In this environment, he wants to sell his products - an almost insane undertaking. Who should even see his products, let alone buy them? Payment over the Internet is still years away from PayPal and instant bank transfers. He is programming his own online store to market his products. To his competitors, everything points to being a big washout. Fellow campaigners laugh at his idea, make fun of him and don't take him seriously. He will never be able to reach the right group of customers via the internet, address them, and then convince them to buy his products.
He is still unknown, has hardly any reach, and supposedly cannot pevail over the giants of the industry. These supposedly have much more experience, employees, reach, resume, budget, etc. pp. But they're lacking an important point: an innovative view on long-term decisions for their own company. The consistent urge to innovate, to improve, to question standardized processes and methods, and to change them if necessary. It takes courage to go against the grain. And this courage led to our protagonist selling his first product online only a short time after founding the company. Contrary to expectations, it was not even a product intended for the masses.

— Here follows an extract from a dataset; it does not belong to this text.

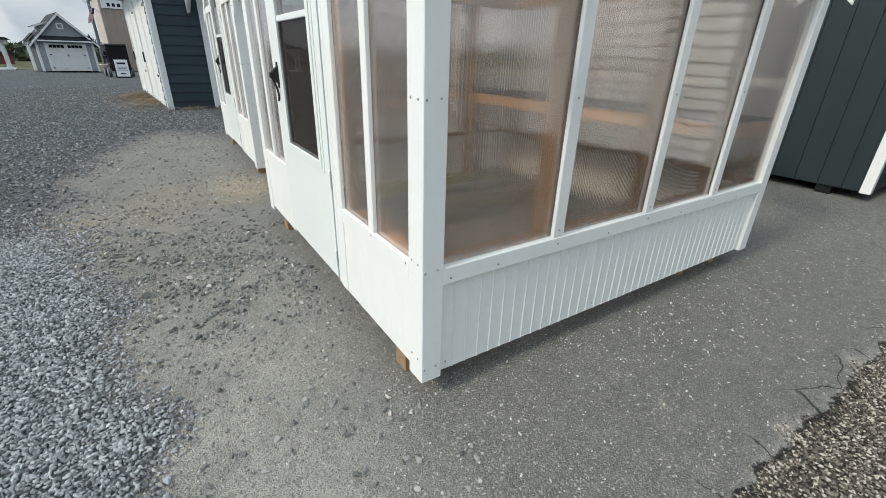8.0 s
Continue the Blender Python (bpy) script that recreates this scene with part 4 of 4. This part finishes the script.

It was a book in a scientific field about modeling thinking concepts and transferring them into computer mechanisms. A niche product, a single book to a single customer.
But word is spreading. Ordering products online - not in a store, not by phone, and not by fax. A novelty that quickly attracts other customers. More books are sold, first in the initial state and then to all 50 states of America - in the first year! And even at this point, he was ridiculed by the industry giants. They ignored his success and failed to see the nitty-gritty - that customer focus and a much-needed innovation of outdated sales channels are essential to long-term commercial success.

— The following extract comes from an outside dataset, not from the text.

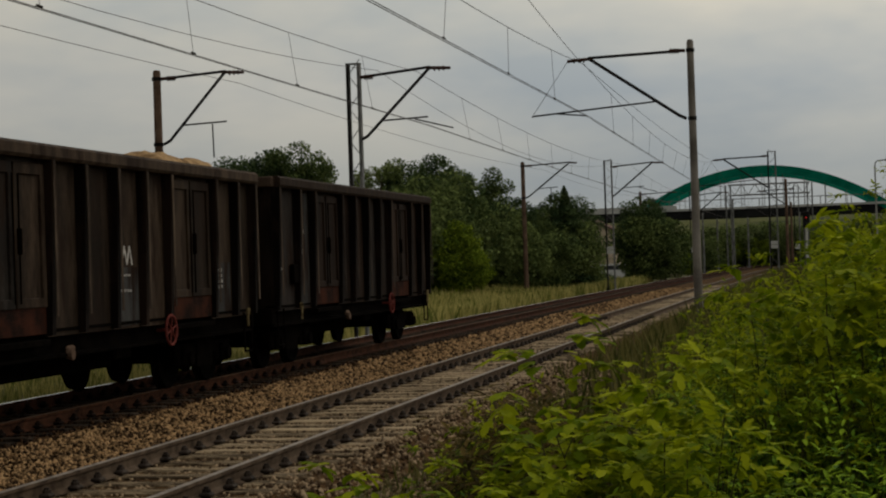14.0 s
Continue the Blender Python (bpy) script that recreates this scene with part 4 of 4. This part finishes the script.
def build_sapling(seed, stems, spread, leafiness, leaf_size, mat, leaflets, label, category="shrub", lobed=False):
    """A young ash-leaved shrub 1.6 m high: arching stems with side twigs that carry compound leaves."""
    rng = np.random.default_rng(seed)
    shrub = thing("shrub", label, category, "trackside shrubs")
    mats, young = [], []
    for s in range(stems):
        a = rng.uniform(0, 2 * math.pi)
        h = rng.uniform(1.15, 1.6)
        lean = np.array([math.cos(a), math.sin(a), 0]) * rng.uniform(0.15, spread)
        base = np.array([math.cos(a), math.sin(a), 0]) * 0.06
        pts = [base + lean * (f ** 1.5) + np.array([0, 0, h * f - 0.04]) + rng.normal(0, 0.012, 3) for f in np.linspace(0, 1, 8)]
        bm = bmesh.new()
        stem_tube(bm, pts[:7], 0.0055, 0.002)
        for j in range(leafiness):
            f = 0.10 + 0.88 * (j + rng.uniform(0, 1)) / leafiness
            i = min(6, int(f * 7))
            p = pts[i] + (pts[i + 1] - pts[i]) * (f * 7 - i)
            b = rng.uniform(0, 2 * math.pi)
            out = np.array([math.cos(b), math.sin(b), rng.uniform(0.0, 0.6)])
            reach = rng.uniform(0.03, 0.30) * (1.25 - f)
            tip = p + out * reach
            if reach > 0.08:
                stem_tube(bm, [p, (p + tip) / 2, tip], 0.003, 0.002, 3)
            for q in range(2):
                o2 = out + rng.normal(0, 0.45, 3)
                compound_leaf(rng, tip, o2, leaf_size * rng.uniform(0.8, 1.2), leaflets, young if f > 0.80 else mats)
        part("stem", bm, "stem", shrub)
    for group, m in ((mats, mat), (young, "leaf_young")):
        if group:
            o = link_mesh("foliage", fast_scatter("foliage", LOBED_V if lobed else LEAFLET_V, LOBED_T if lobed else LEAFLET_T, np.array(group)), m, shrub)
            tagged(o, kind="stuff")
    return shrub


def build_nettles(seed, label, mat="leaf_nettle", stems=11, radius=0.32, leaf=0.062):
    """A clump of upright stems with crosswise pairs of pointed leaves, 1.3 m high."""
    rng = np.random.default_rng(seed)
    clump = thing("weed_clump", label, "weeds", "trackside weeds")
    mats = []
    for s in range(stems):
        a, r = rng.uniform(0, 2 * math.pi), radius * math.sqrt(rng.uniform(0, 1))
        base = np.array([r * math.cos(a), r * math.sin(a), -0.05])
        lean = rng.normal(0, 0.09, 3)
        h = rng.uniform(0.9, 1.3)
        pts = [base + np.array([lean[0] * f * f, lean[1] * f * f, h * f]) for f in np.linspace(0, 1, 6)]
        bm = bmesh.new()
        stem_tube(bm, pts[:5], 0.004, 0.002, 3)
        part("stem", bm, "stem", clump)
        levels = int(h / 0.075)
        turn = rng.uniform(0, math.pi)
        for k in range(3, levels):
            f = k / levels
            p = base + np.array([lean[0] * f * f, lean[1] * f * f, h * f])
            for q in range(4):
                b = turn + k * 1.3 + q * math.pi / 2 + rng.normal(0, 0.25)
                w = np.array([math.cos(b), math.sin(b), rng.uniform(-0.55, 0.25)])
                sz = leaf * rng.uniform(0.75, 1.25) * (1.15 - 0.55 * f)
                mats.append(placed((p + w * 0.02)[None], frame_of(w + rng.normal(0, 0.3, 3))[None], np.array([[sz * 0.78, sz * 1.1, sz]]))[0])
    o = link_mesh("foliage", fast_scatter("foliage", LEAFLET_V, LEAFLET_T, np.array(mats)), mat, clump)
    tagged(o, kind="stuff")
    return clump


def crest(a):
    """Upward slope from the eye to the hedge's upper edge, by the bearing to the right of the track in degrees."""
    table = ((-18, -0.136), (-16.3, -0.120), (-14.6, -0.106), (-13.3, -0.098), (-11.8, -0.091), (-10.7, -0.090), (-9.0, -0.091), (-8.1, -0.076), (-7.3, -0.066), (-5.9, -0.060),
             (-5.3, -0.051), (-4.7, -0.038), (-4.3, -0.026), (-3.6, -0.012), (-2.7, -0.001), (-1.6, 0.000), (-0.7, -0.002), (0.0, 0.006), (0.6, 0.018), (1.1, 0.028), (1.6, 0.036), (2.2, 0.038), (2.7, 0.050), (3.1, 0.062), (3.7, 0.068), (8.0, 0.085))
    return float(np.interp(a, [p[0] for p in table], [p[1] for p in table]))


def plant(proto, used, a, d, h, full, rng):
    """Sets one plant at a bearing and distance, so high as given."""
    x, y = d * math.sin(radians(a)), d * math.cos(radians(a))
    g = ground_z(x, y)
    s = h / full
    m = pose(x, y, g - 0.03, rng.uniform(-4, 4), rng.uniform(-4, 4), rng.uniform(0, 360)) @ Matrix.Diagonal((*(s * rng.uniform(0.95, 1.1),) * 2, s, 1))
    if proto in used:
        twin = copy_thing(proto, m)
        twin.matrix_basis = m
        return twin
    used.add(proto)
    proto.matrix_basis = m
    return proto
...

The online store is growing constantly and more books are being sold than ever before. He manages to become a new industry giant by cleverly swallowing up competitors who previously smiled tiredly at him. Online access meant that all customers had access to the product range at all times, without permanently present sales departments. There was no need to answer follow-up questions, clarify packaging and shipping, calculate or research prices. The customer sees, the customer informs himself, the customer buys. These saved resources together with an incredible interest by the public enabled investments elsewhere. New warehouses were built at various locations, increasing reach while reducing shipping times and costs. Always having an eye on long-term and future-oriented solutions.
The idea and his online store spread like a wildfire. Every realized profit is invested, always with an eye on how to operate in the long run. Soon, not only books are sold, but simply everything. It is not only sold statewide but globally. He proved to exceptionally good insights for long-term decisions in the early days of the Internet.

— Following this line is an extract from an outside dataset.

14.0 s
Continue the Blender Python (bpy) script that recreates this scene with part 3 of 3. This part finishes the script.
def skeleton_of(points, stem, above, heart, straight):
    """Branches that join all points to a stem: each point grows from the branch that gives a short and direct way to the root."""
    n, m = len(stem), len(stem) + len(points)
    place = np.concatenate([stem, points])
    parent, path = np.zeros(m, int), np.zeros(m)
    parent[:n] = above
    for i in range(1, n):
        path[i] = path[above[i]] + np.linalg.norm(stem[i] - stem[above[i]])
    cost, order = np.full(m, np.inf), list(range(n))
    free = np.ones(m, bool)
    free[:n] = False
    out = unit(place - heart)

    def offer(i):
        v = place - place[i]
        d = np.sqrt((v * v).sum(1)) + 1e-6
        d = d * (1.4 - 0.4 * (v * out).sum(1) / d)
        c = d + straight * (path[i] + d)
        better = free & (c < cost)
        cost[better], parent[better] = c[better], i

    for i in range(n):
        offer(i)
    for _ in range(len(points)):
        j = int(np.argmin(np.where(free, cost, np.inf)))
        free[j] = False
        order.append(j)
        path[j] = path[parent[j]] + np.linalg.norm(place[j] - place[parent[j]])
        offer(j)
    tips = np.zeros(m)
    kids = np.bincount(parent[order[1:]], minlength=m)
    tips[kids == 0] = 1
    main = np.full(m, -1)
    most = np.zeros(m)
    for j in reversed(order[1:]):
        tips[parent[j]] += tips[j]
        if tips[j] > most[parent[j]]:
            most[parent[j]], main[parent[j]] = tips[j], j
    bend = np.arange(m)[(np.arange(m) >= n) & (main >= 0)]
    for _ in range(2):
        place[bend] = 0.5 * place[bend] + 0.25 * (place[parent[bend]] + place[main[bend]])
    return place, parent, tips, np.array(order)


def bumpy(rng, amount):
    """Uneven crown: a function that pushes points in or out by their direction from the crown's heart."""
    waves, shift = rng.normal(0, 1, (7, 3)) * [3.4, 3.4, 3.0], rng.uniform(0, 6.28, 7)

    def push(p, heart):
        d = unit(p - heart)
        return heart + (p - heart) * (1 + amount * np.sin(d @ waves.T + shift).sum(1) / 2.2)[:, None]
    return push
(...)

Maybe by now you've guessed who our person is. Today, he is the world's richest man, and with his innovative drive and constant development, he has not only conquered the online market, but earned a monopoly position. Our protagonist is Jeff Bezos from Amazon.
We're now coming to the turning point of our story. Exchange books for steel. You'll find that many parallels can be drawn, putting history in a different perspective. Because your steel can and will be sold online in the future. You, and you only, are on the threshold of making future-oriented decisions today. You go your own way and make the decisions that propel your company. Your success is not dependent on others but on the decisions you make today.
Not only to stay competitive but to outpace your competition by miles. That's the goal you can have in mind with online steel marketing. Ask yourself how steel will be sold and traded in 5, 10, 30 years. If fax, consultation and local purchasing were obsolete 30 years ago, the future will not look brighter for these channels. Skeptics are everywhere, but they will be left behind in the digital transformation process. They are not taking advantage of the opportunities that are literally right in front of their face.
Dr. Heinz-Jürgen Büchner, Managing Director of IKB Deutsche Industriebank Frankfurt, also states in his presentation "Economic developments and their impact on the steel markets" that times are changing: "The digitization of the steel trade is only at the beginning of a dynamic development. [...] As in other trading segments, customers are likely to be the ones ultimately driving the trend towards digialization." And the customers in 2020 and in the future will be those who purchase their products, services and trade goods online.
Based on this table, the development of digital sales channels within the next 5 years can be predicted to some extent. A trend reversal can be seen there. Customers who do not use digital options at all (46%) will become customers who use digital channels very intensively to less intensively! Only a group of 2% will reject digital sales channels in the future. This results in new requirements for digital distribution channels from the steel distributor to the end customer.
At the end of this blog entry, I would like to highligt two quotes that illustrate these new requirements and put forth the focus on the customer and his requirements.
"Change before you have to." - Jack Welch, Manager, CEO General Electric
"If you want to take a look at the future, you should first take a look at the past." - Frank Romweber, CEO omnoto
These statements make two things forcefully clear. Change is inevitable and will come, and it is necessary to recognize parallels from the past to avoid them in the future. To learn from mistakes but also adapt to success stories are vital virtues to strive for. The aim is to plan on the long-term, take advantage of opportunities offered by digital sales channels in the steel trade, and offer the best and latest options for your customers.